Dans une petite vitrine de verre, à peine plus grande qu’une boîte à chaussure, se trouve un corps féminin allongé, en tissu éponge rose. Pas de tête ni de bras, une jambe est amputée au genou. Au dessus de la poitrine généreuse et du ventre arrondi est suspendu, à la verticale, un couteau. La lame est bien aiguisée, prête à transpercer la chair de chiffon. Menace terrifiante, violence absolue.
Cette sculpture, intitulée femme-couteau et exposée au musée Neuberger de Purchase, au nord de New York, pourrait résumer à elle seule l’œuvre de Louise Bourgeois. Tout y est: la femme, la maternité, la sexualité, la souffrance silencieuse et le symbole phallique, dominateur, promesse de destruction et de douleur.
C’est dans son enfance que Louise Bourgeois a puisé sa force créatrice. Née le 25 décembre 1911 à Paris et élevée dans le sud de la capitale, à Choisy-le-Roi, elle fut traumatisée par l’infidélité de son père et par le silence résigné de sa mère. Ambiance étouffante dans l’atelier parental de restauration de tapisseries anciennes, entretenue par un secret de famille trop lourd à supporter. Par quête de structure et de stabilité, elle commence des études de mathématiques à la Sorbonne, mais par soif d’expression, elle s’oriente finalement vers l’art. Ses œuvres combinent cette dualité entre ordre (géométrique, architectural) et désordre (artistique): femmes-maisons, bustes en forme de portes et d’escaliers.
Elle quitte la France pour New York à 27 ans après avoir épousé l’historien d’art américain Robert Goldwater. Elle y rencontre les plus grands surréalistes, de Miro à Breton, et entame sa série de personnages en forme de totems, le moyen selon elle d’attirer les esprits de sa famille (son frère et sa soeur) et de ses amis restés en France et qui lui manquent. Naturalisée américaine en 1951, elle ne connaît la notoriété qu’à partir de 1974, avec l’une de ses œuvres les plus cruelles, La Destruction du Père. Le MoMA ne lui consacre sa première exposition qu’en 1982 et la France ne reconnaîtra son œuvre qu’à la fin des années 90. Le Centre Georges Pompidou lui a notamment consacré une impressionnante rétrospective en 2008, avec plus de 200 pièces présentées.

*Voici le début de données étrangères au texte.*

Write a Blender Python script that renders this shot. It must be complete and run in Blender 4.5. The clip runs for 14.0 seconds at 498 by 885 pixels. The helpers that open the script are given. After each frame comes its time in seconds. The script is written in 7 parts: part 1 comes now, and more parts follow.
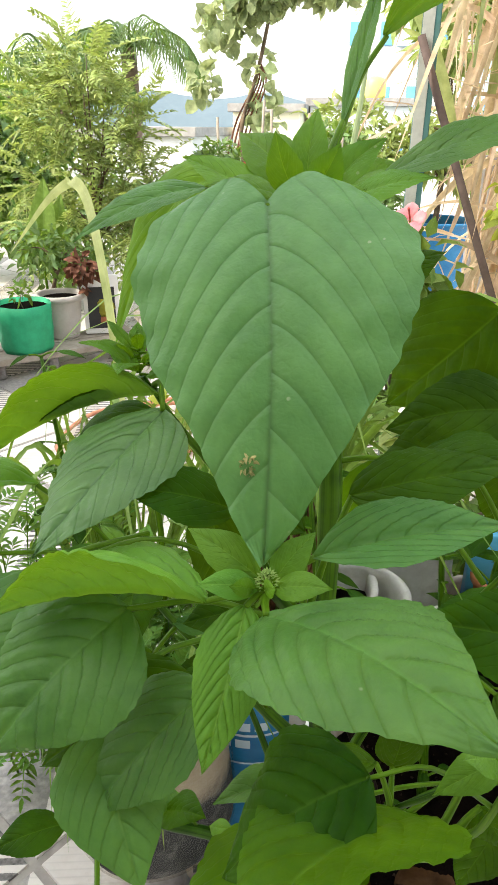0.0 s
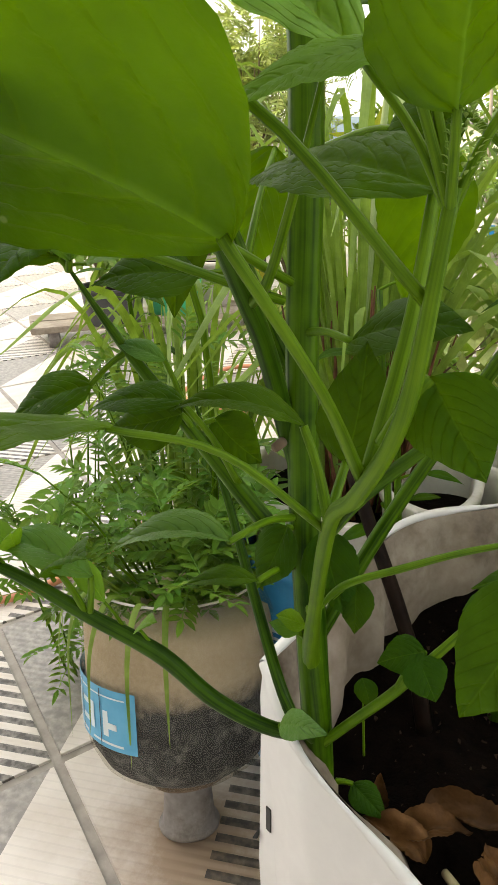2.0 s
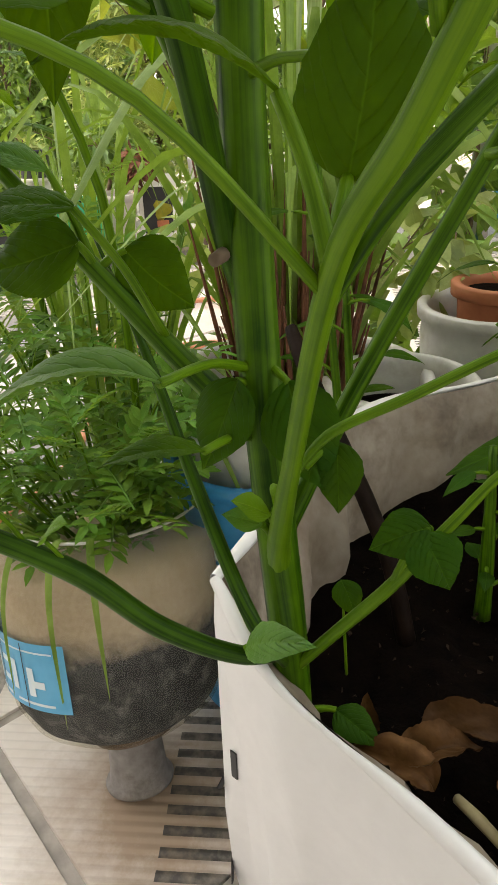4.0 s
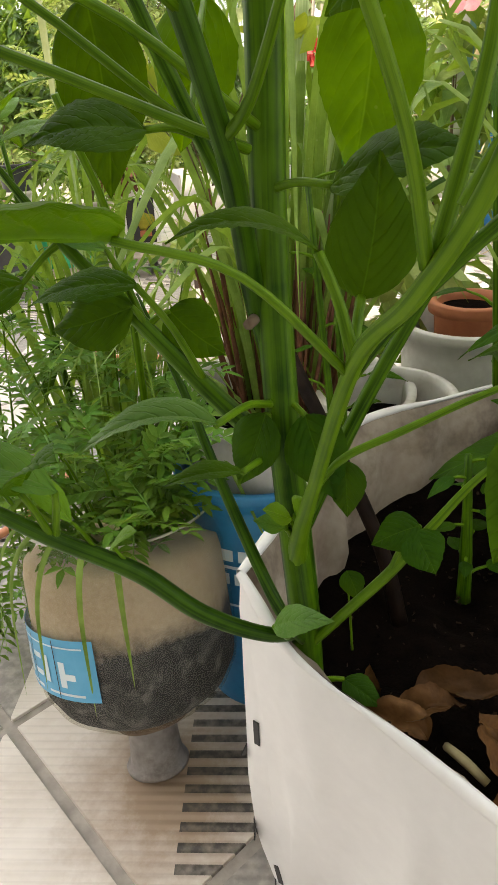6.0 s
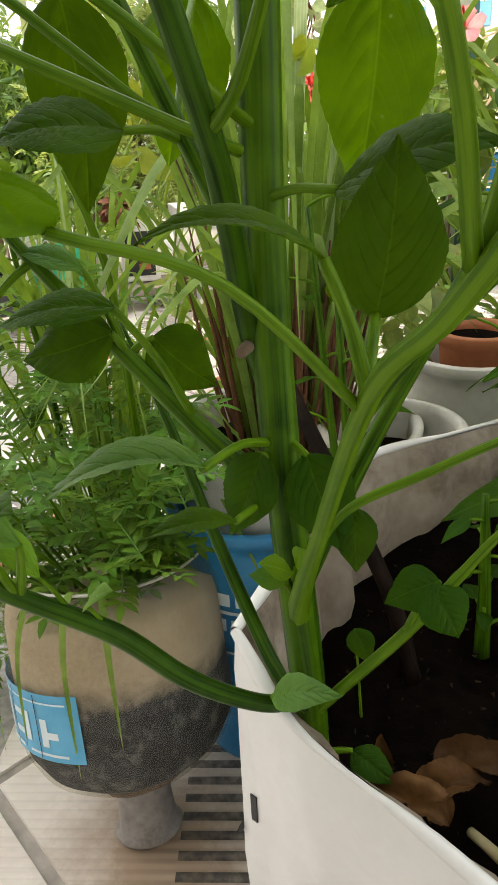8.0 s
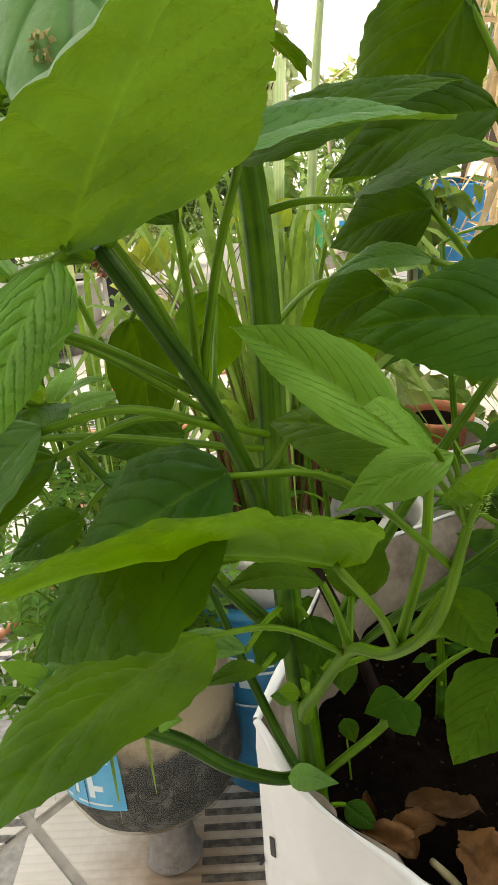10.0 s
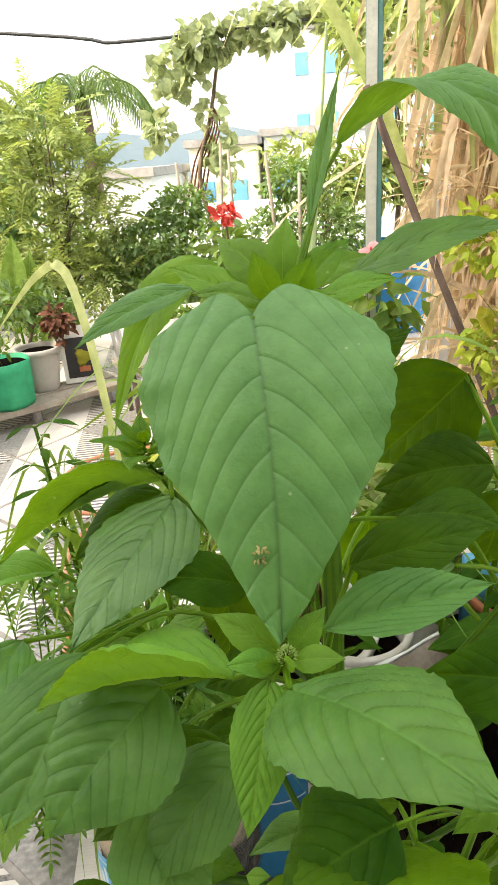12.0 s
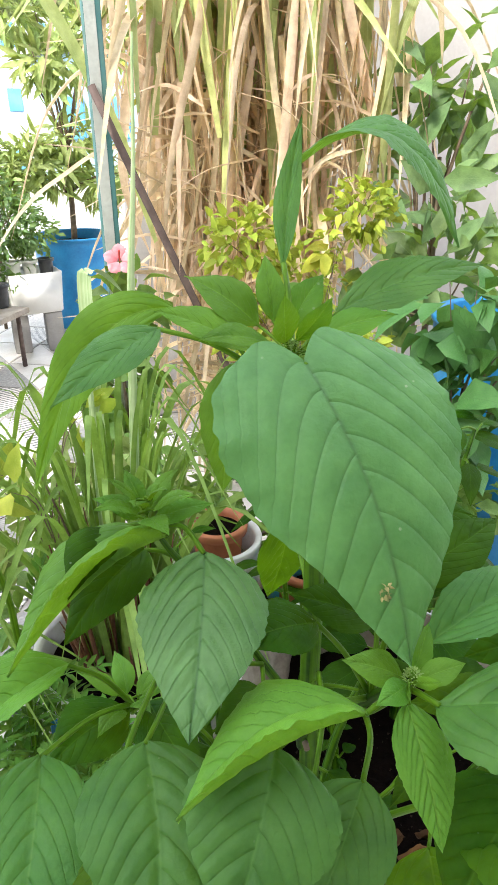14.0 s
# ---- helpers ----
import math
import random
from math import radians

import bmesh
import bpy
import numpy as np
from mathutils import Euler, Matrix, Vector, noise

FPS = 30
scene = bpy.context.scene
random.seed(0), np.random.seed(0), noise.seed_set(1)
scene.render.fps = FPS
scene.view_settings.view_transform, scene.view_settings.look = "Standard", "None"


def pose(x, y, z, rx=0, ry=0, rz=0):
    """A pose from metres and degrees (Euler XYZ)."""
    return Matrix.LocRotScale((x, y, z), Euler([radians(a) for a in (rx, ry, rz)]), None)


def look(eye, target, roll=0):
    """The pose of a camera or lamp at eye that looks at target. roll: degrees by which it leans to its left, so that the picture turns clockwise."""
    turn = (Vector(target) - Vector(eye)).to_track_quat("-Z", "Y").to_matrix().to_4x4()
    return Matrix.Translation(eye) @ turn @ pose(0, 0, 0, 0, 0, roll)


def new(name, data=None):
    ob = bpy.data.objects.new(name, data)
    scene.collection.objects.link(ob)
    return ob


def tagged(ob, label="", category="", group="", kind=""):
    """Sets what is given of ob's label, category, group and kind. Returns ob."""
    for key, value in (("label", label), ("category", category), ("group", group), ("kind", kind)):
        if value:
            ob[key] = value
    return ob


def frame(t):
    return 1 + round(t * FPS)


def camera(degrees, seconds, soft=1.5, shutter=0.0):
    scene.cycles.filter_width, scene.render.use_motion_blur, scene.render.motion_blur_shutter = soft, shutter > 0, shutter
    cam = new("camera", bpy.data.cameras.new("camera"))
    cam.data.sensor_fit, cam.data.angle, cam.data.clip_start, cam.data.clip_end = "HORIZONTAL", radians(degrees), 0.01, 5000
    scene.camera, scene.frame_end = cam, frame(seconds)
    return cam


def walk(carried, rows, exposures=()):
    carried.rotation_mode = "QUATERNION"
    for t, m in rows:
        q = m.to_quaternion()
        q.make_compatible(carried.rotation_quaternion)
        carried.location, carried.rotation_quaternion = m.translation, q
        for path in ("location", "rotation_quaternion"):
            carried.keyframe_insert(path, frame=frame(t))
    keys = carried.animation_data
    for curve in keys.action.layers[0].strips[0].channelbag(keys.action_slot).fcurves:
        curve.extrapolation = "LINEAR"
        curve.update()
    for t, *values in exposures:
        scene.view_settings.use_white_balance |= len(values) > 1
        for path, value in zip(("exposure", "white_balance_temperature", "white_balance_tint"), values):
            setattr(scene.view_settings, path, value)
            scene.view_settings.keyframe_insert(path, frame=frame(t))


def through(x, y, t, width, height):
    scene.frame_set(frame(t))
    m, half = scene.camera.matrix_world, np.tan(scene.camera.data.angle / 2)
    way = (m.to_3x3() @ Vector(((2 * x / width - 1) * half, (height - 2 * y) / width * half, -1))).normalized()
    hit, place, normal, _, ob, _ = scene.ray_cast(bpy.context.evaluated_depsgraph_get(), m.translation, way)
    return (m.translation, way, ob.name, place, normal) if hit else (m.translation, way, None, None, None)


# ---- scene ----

Aujourd’hui, Louise Bourgeois est mondialement connue par ses immenses sculptures arachnéennes, symbole de la mère protectrice, “aussi intelligente, patiente, propre et utile, raisonnable et indispensable qu’une araignée”, selon les mots de l’artiste. Elle aimait se lover sous ses mygales d’acier baptisées Maman. L’une d’elles accueillait les visiteurs à l’entrée du musée Guggenheim, il y a 2 ans, à New York. Maman est orpheline aujourd’hui. Louise Bourgeois est décédée lundi à Manhattan à l’âge de 98 ans, emportée par une crise cardiaque. Une mort brutale, violente… aurait-il pu en être autrement?